A more visual and user friendly tool,shinyHeatmaply, to create an interactive heatmap is invented byJonathan Sidi. To apply this tool, we can install ‘shinyHeatmaply’ R package, or, alternatively, run it through GitHub by entering “devtools::install_github(‘yonicd/shinyHeatmaply’)”. The output of heatmap from shinyHeatmaply will provide very detail parameter summaries.
30.4 Interactive Network
Network is consist of mainly two parts: nodes and edge. This graph reflect interrelationships between each note (i.e. entity). The advantage of using network is too include all important entities and analyze as a whole instead of see each entity separately. Two addtional packages we need to import for interactive network are igraph and networkD3. Let’s first see how igraph is used to plot a static network for a square matrix we generated ramdonly.

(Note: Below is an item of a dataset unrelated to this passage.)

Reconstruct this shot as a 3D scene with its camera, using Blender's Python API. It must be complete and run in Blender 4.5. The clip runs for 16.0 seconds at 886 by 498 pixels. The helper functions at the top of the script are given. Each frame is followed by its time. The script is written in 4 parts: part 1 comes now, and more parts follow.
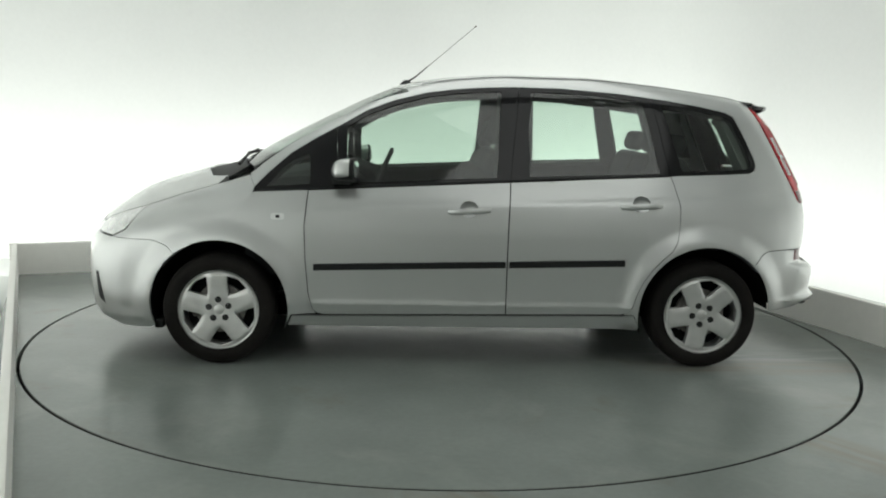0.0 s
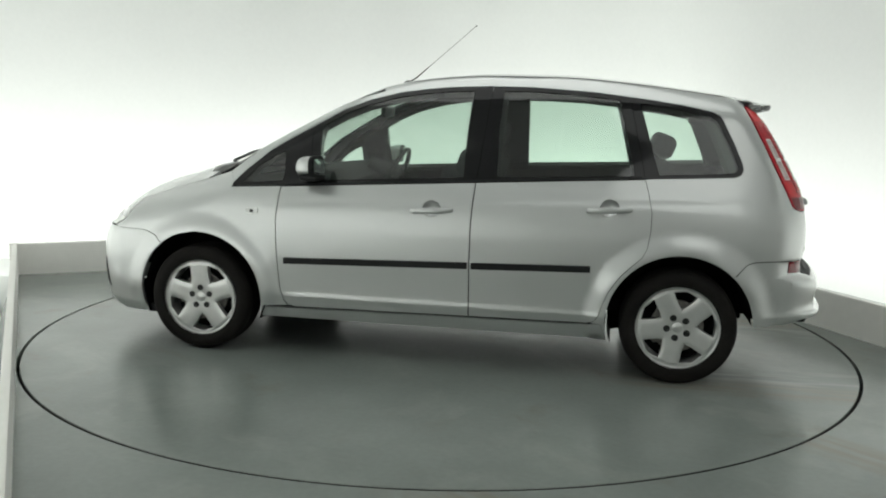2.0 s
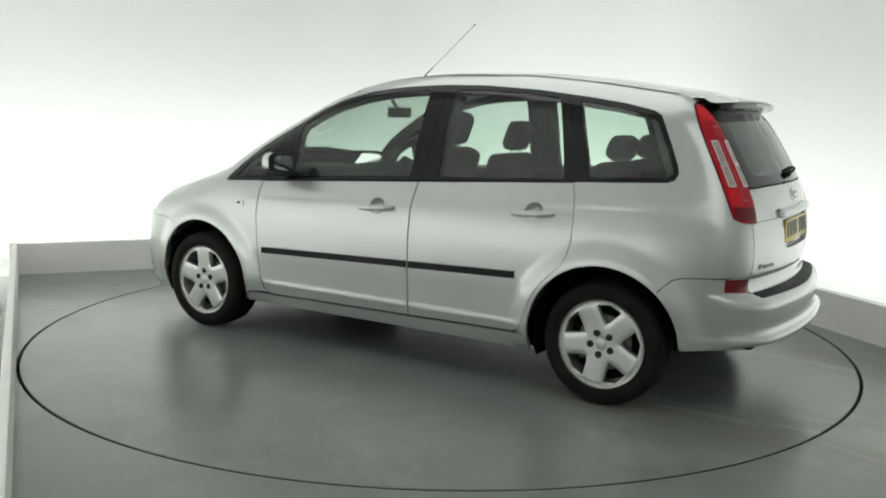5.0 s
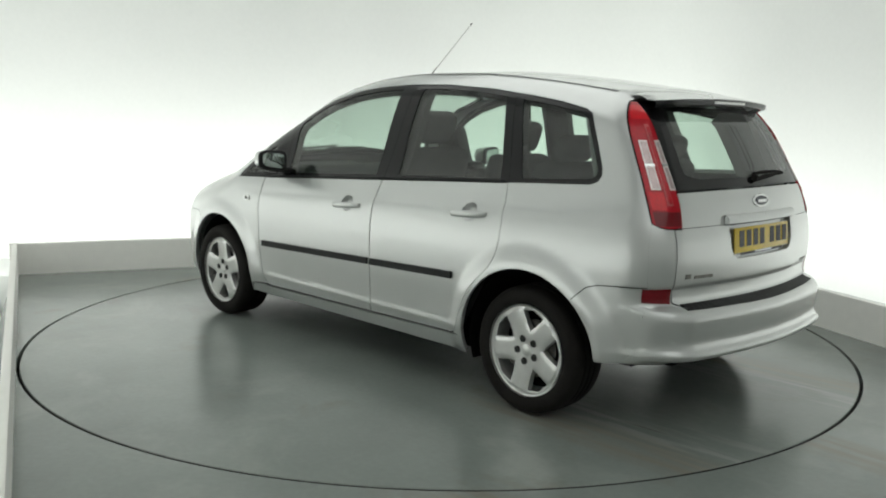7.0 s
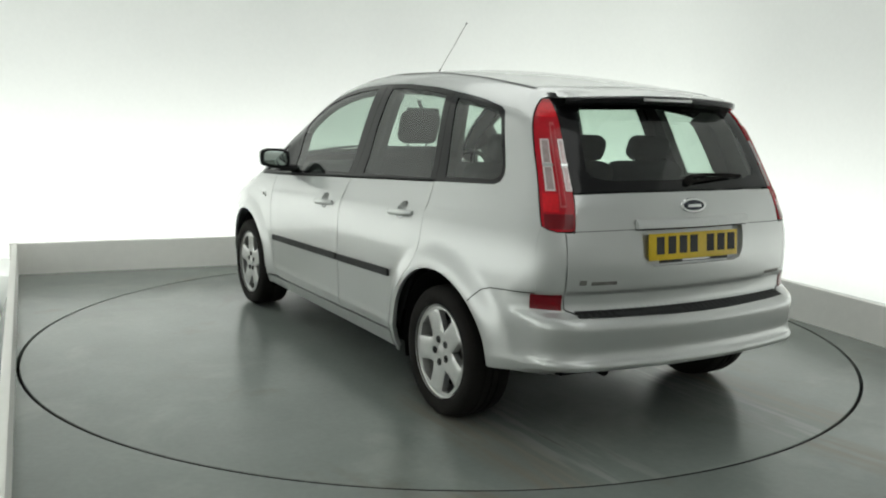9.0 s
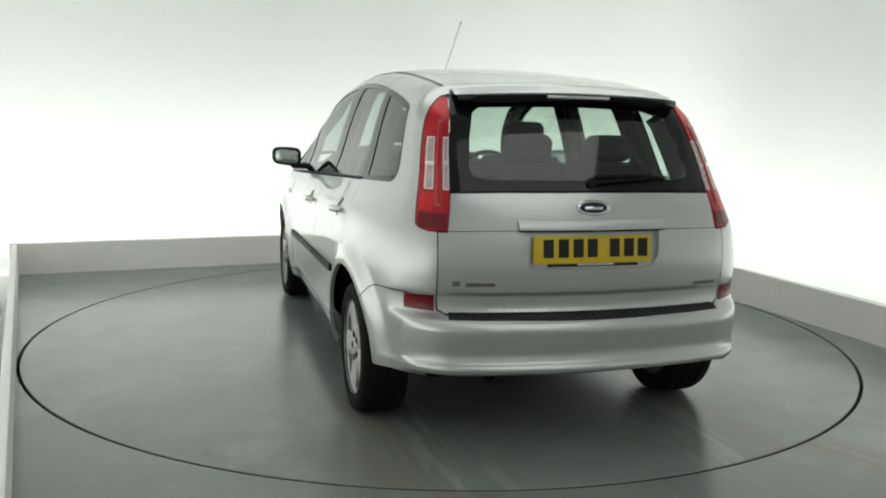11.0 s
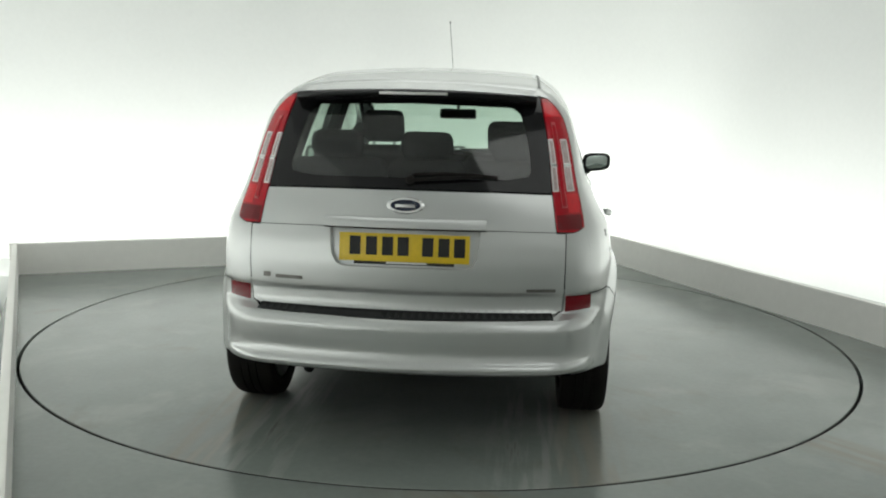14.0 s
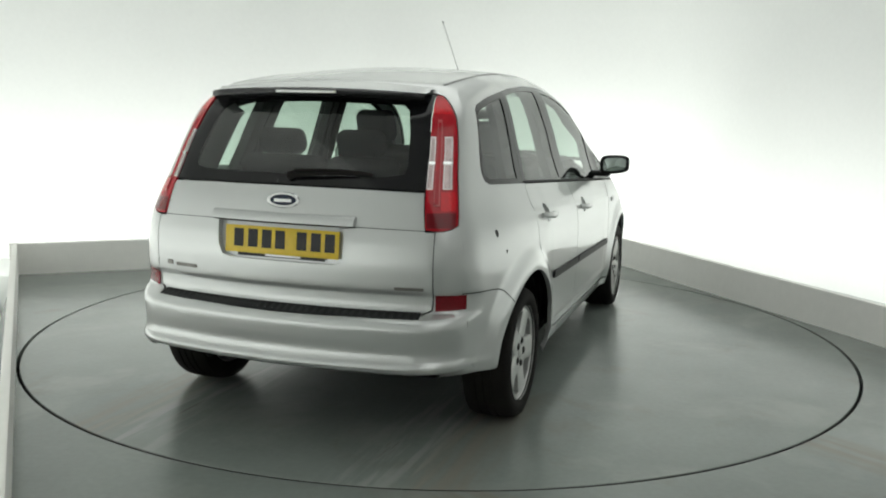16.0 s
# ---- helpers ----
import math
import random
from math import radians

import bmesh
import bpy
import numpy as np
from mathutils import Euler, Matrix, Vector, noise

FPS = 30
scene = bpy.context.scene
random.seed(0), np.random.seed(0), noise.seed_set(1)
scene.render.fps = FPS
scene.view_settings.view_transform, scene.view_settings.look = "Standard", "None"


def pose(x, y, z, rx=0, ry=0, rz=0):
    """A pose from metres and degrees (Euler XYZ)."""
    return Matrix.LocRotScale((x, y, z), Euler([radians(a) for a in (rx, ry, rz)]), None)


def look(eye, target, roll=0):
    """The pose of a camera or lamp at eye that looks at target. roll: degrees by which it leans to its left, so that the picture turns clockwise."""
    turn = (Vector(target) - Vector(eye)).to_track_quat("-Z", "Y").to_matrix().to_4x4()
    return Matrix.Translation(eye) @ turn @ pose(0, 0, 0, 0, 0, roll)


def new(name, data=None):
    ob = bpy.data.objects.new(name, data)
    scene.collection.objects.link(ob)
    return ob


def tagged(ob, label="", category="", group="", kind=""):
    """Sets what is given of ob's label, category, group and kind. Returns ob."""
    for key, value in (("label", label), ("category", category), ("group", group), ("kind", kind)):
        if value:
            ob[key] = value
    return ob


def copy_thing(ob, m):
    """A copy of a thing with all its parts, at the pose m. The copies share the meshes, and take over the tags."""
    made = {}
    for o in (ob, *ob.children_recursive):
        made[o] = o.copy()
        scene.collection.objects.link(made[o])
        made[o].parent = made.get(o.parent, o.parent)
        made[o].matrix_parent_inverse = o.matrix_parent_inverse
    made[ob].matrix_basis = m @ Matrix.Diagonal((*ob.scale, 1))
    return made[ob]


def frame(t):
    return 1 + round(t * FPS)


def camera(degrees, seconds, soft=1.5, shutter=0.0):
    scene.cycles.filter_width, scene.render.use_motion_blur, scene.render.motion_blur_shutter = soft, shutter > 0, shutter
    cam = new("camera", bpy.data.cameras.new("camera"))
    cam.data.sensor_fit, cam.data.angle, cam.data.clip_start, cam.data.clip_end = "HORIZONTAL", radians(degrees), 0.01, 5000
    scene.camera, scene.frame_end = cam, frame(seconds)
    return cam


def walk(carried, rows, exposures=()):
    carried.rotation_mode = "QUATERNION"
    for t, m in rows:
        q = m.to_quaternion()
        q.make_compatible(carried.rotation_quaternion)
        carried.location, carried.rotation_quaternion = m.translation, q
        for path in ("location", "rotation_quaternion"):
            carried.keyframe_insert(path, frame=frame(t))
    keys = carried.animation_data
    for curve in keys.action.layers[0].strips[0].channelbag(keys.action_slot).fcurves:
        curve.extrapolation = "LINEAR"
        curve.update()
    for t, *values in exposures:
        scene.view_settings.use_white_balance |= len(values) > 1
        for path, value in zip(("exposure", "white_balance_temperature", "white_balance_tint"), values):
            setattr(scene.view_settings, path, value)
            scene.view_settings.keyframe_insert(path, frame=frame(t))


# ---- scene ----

knitr::opts_chunk$set(warning = F, message = F)
set.seed(12345)
randomdf <- matrix(sample(0:3, 16, replace=TRUE), nrow=4)
output <- graph_from_adjacency_matrix(randomdf)
plot(output)
The arrow indicates the direction of relationship between two notes. For example, there is one relationship from 4 to 2, but there is no relationship from 2 to 4.
Now, let’s step to interactive networks. There is a very simple function: simpleNetwork which can generate interactive network in a handy way.
knitr::opts_chunk$set(warning = F, message = F)
data <- data.frame(
from=c("A", "A", "B", "D", "C", "D", "E", "B", "C", "D", "K", "A", "M"),
to=c("B", "E", "F", "A", "C", "A", "B", "Z", "A", "C", "A", "B", "K") #reference:https://www.r-graph-gallery.com/network-interactive.html
)
p <- simpleNetwork(data,height="50px", width="50px",
Source = 1,
Target = 2,
fontSize = 25,
linkColour = "#123",
nodeColour = "#F47E5E",
opacity = 0.9,
zoom = T)
p
Interactive network above we can rotate, zoom in, and zoom out the network and see it as a 3D layout. Compared to a static network, interactive network has a much better looking because when data gets bigger, it will avoid overlapping of links.